Finding the Population Proportion Using Confidence Intervals

Let's look at the following example. Assume a political pollster samples 400 voters and finds 208 for Candidate $A$ and 192 for Candidate $B$. This leads to an estimate of 52% as $A$'s support in the population. However, it is unlikely that $A$'s support actual will be exactly 52%. We will call 0.52 $\hat{p}$ (pronounced "p-hat"). The population proportion, $p$, is estimated using the sample proportion $\hat{p}$. However, the estimate is usually off by what is called the standard error (SE).
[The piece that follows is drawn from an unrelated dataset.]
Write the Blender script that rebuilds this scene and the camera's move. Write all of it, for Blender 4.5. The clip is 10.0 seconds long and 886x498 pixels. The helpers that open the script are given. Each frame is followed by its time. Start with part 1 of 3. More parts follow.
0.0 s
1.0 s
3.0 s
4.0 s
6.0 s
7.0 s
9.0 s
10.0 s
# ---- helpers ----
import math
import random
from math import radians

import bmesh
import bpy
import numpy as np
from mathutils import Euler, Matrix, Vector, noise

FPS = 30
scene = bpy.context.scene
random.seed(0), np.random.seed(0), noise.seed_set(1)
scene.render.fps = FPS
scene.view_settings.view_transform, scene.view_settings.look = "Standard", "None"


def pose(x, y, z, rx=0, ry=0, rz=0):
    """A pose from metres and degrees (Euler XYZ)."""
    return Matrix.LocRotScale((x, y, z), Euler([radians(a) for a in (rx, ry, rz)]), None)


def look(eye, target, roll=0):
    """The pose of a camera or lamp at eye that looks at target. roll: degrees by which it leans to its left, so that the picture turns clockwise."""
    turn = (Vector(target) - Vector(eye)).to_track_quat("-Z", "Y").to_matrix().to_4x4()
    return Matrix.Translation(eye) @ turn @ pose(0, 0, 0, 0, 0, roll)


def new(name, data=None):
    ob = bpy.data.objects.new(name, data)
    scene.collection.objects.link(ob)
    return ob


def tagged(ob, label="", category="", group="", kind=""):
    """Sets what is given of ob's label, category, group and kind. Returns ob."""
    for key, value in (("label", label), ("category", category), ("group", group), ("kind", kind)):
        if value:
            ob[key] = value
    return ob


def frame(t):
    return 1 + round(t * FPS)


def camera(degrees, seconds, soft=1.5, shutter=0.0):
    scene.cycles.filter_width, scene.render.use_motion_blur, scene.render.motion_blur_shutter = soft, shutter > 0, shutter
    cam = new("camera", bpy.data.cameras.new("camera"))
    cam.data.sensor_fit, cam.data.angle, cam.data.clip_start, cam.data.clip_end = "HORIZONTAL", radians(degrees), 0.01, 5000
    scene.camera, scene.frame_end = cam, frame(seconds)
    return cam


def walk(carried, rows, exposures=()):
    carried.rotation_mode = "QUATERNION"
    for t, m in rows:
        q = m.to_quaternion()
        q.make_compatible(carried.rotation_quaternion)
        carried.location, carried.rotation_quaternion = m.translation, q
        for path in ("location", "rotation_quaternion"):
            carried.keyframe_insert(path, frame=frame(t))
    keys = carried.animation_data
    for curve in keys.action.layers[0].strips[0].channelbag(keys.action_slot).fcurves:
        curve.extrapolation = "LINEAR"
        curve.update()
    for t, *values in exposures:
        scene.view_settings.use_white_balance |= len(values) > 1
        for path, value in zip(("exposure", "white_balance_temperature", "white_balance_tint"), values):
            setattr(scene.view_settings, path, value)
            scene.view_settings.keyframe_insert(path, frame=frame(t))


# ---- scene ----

The SE can be calculated by:

 $\displaystyle \sqrt{\frac{\hat{p}(1-\hat{p})}{n}}$

where $n$ is the sample size. So, in this case, the SE is approximately equal to 0.02498. Therefore, a good population proportion for this example would be $0.52 \pm 0.2498$.
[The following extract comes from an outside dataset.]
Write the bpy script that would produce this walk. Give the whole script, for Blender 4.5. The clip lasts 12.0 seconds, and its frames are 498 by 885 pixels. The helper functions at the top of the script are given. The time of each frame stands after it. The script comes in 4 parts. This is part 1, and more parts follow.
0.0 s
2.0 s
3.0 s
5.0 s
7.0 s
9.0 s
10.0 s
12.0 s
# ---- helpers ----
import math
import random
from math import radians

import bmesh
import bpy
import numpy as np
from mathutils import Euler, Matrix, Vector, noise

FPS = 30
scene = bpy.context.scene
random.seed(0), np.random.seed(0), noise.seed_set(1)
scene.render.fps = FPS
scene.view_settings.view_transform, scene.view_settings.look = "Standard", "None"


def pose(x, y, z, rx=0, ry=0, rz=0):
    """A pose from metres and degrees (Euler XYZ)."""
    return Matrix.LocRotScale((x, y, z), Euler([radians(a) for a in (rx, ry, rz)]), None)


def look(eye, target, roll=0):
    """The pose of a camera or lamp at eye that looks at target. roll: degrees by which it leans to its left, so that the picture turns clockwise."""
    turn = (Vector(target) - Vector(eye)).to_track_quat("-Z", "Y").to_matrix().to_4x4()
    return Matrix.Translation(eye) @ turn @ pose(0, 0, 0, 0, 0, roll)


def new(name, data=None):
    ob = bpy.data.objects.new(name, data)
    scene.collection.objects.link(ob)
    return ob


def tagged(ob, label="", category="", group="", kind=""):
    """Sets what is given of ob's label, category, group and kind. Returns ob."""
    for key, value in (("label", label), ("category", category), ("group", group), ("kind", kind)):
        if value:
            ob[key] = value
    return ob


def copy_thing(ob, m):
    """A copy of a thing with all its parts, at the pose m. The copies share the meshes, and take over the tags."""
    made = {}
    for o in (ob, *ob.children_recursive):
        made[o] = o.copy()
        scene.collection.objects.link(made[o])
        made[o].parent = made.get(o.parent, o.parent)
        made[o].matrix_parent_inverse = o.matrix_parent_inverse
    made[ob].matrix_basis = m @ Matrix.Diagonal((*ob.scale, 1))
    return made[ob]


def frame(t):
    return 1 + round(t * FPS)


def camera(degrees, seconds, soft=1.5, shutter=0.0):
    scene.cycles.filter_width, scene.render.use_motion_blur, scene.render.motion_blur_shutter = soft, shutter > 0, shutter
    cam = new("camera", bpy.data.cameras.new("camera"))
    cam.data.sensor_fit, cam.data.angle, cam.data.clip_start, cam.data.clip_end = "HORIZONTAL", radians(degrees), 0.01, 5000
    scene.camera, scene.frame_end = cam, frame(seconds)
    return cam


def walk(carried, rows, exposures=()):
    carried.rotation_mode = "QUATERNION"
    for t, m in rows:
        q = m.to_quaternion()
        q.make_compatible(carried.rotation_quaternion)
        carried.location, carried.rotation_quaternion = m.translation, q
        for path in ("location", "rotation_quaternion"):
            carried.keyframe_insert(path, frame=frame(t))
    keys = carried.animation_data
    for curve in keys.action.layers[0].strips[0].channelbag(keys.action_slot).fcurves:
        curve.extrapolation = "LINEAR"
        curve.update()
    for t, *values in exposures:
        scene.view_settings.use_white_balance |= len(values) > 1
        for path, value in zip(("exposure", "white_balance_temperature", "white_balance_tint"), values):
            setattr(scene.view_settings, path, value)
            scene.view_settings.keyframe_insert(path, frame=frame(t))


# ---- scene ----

Often, statisticians like to use specific confidence intervals for $p$. This is computed slightly differently, using the formula:

$\displaystyle \hat{p}\pm z^{*}\sqrt{\frac{\hat{p}(1-\hat{p})}{n}}$ 

where $z^*$ is the upper critical value of the standard normal distribution. In the above example, if we wished to calculate $p$ with a confidence of 95%, we would use a $Z$-value of 1.960 (found using a critical value table), and we would find $p$ to be estimated as $0.52\pm0.04896$. So, we could say with 95% confidence that between 47.104% and 56.896% of the people will vote for candidate $A$.

Critical Value Table

$t$-table used for finding $z^*$ for a certain level of confidence.

A simple guideline – If you use a confidence level of $X\%$, you should expect $(100-X)\%$ of your conclusions to be incorrect. So, if you use a confidence level of 95%, you should expect 5% of your conclusions to be incorrect.